None of this means ``Pulp Fiction'' is a resonant or memorable movie. While it's less abrasive than Tarantino's nasty ``Reservoir Dogs'' and the trashy ``True Romance,'' directed by Tony Scott from a Tarantino screenplay, it shares the shallowness and flashiness of those films, surpassing them in breadth but never in depth. This year's Cannes jury - presided over by Clint Eastwood, himself a filmmaker of far greater complexity than Tarantino has yet shown himself to be - was evidently beguiled by its solid performances and generally high visual energy. But in giving Tarantino the highest honor, the jury did little to raise the level of motion-picture artistry.
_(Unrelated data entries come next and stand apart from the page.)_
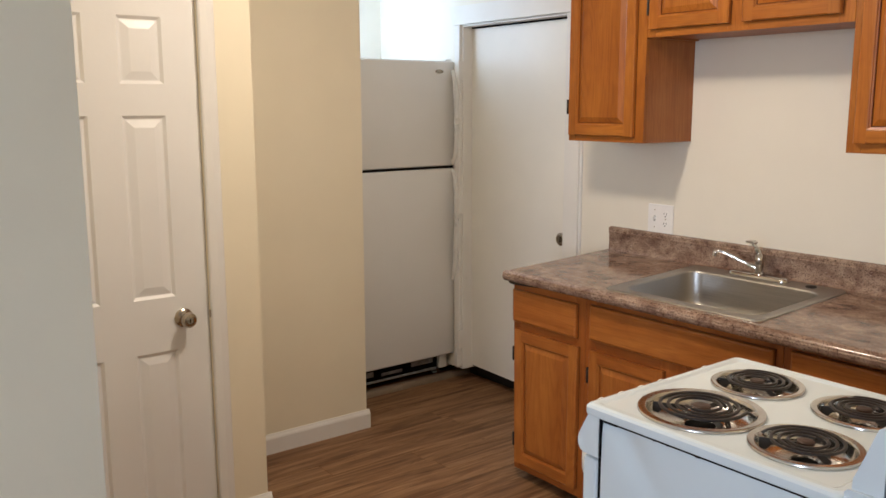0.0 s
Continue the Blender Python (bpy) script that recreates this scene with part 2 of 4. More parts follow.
def make_floor():
    m, n, l, b = nodes_of("vinyl_plank")
    info = n.new("ShaderNodeObjectInfo")
    figure = noise_tex(n, l, stretched(n, l, (22, 1.4, 22), 40), 1.0, 6, 0.64, 0.9)
    streak = noise_tex(n, l, stretched(n, l, (110, 2.6, 110), 23), 1.0, 4, 0.6, 0.4)
    knot = noise_tex(n, l, stretched(n, l, (24, 4.2, 24), 31), 1.0, 4, 0.6, 1.2)
    r = ramp(n, [(0.28, (0.080, 0.037, 0.018)), (0.40, (0.192, 0.096, 0.045)), (0.54, (0.310, 0.174, 0.088)), (0.72, (0.43, 0.264, 0.144))])
    l.new(figure.outputs["Fac"], r.inputs["Fac"])
    sr = ramp(n, [(0.3, (0.42, 0.38, 0.34)), (0.58, (1, 1, 1))])
    l.new(streak.outputs["Fac"], sr.inputs["Fac"])
    c = mix_rgb(n, l, 0.40, r.outputs["Color"], sr.outputs["Color"], "MULTIPLY")
    c = mix_rgb(n, l, 0.30, c, contour(n, l, stretched(n, l, (11, 1.3, 11), 29), 60, (0.55, 0.46, 0.40)), "MULTIPLY")
    kr = ramp(n, [(0.29, (0.34, 0.27, 0.24)), (0.37, (1, 1, 1))])
    l.new(knot.outputs["Fac"], kr.inputs["Fac"])
    c = mix_rgb(n, l, 0.62, c, kr.outputs["Color"], "MULTIPLY")
    hv = n.new("ShaderNodeHueSaturation")
    mr = n.new("ShaderNodeMapRange")
    mr.inputs["To Min"].default_value, mr.inputs["To Max"].default_value = 0.94, 1.06
    l.new(info.outputs["Random"], mr.inputs["Value"])
    l.new(mr.outputs[0], hv.inputs["Value"])
    l.new(c, hv.inputs["Color"])
    l.new(hv.outputs[0], b.inputs["Base Color"])
    rr = n.new("ShaderNodeMapRange")
    rr.inputs["To Min"].default_value, rr.inputs["To Max"].default_value = 0.34, 0.5
    b.inputs["Specular IOR Level"].default_value = 0.2
    l.new(streak.outputs["Fac"], rr.inputs["Value"])
    l.new(rr.outputs[0], b.inputs["Roughness"])
    bump_of(n, l, streak.outputs["Fac"], b, 0.12, 0.001)
    return m


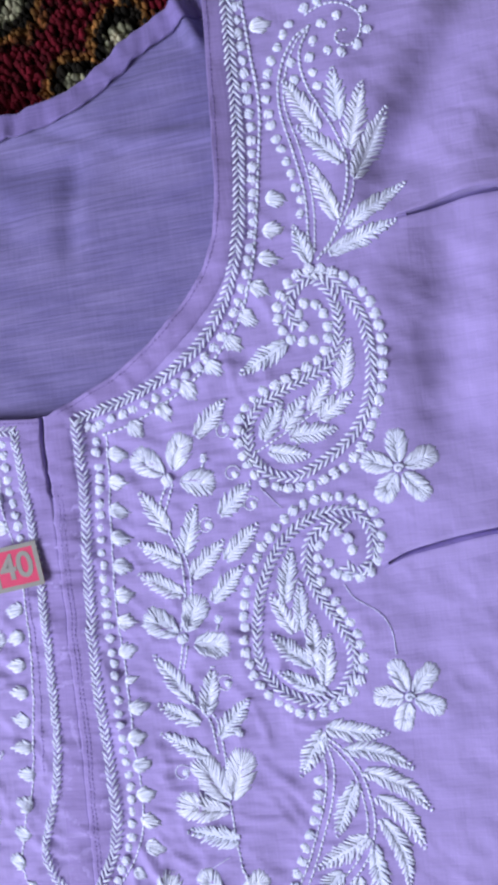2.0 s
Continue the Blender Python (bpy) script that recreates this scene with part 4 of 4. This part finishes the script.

The jury's other major awards went to winners of widely varying quality. Italian filmmaker Nanni Moretti took the best-director prize for ``Dear Diary,'' one of the festival's warmest and most lovable entries, focusing on Moretti himself as he travels around Italy and ruminates on such diverse topics as parenthood, motorcycling, physical and mental health, and the difficulty of being a creative artist in an overstimulated age.

Less felicitously, the award for best screenplay went to French filmmaker Michel Blanc for the comedy ``Grosse Fatigue,'' about a movie star who learns that a lookalike has been impersonating him in unflattering ways. Although it's often very funny, anti-homosexual humor and jokes about sexual violence make the screenplay its weakest element, not its strongest.

Cannes has a tradition of awarding ``grand jury prizes'' to runners-up in the best-picture category. Many critics were dismayed when Krzysztof Kieslowski's vibrant ``Red'' failed to garner one this year, but few observers quarreled with the two movies that did receive honors: Nikita Mikhalkov's sprawling Russian drama ``Burned by the Sun,'' about an aging Communist facing betrayal by a young rival, and Zhang Yimou's colorful Chinese epic ``To Live,'' about the experiences of an ordinary family over several decades.

An additional jury prize went to French director Patrice Chereau's historical epic ``La Reine Margot,'' which also earned the best-actress prize for Virna Lisi; and the highly talented Ge You of ``To Live'' was justly honored as best actor.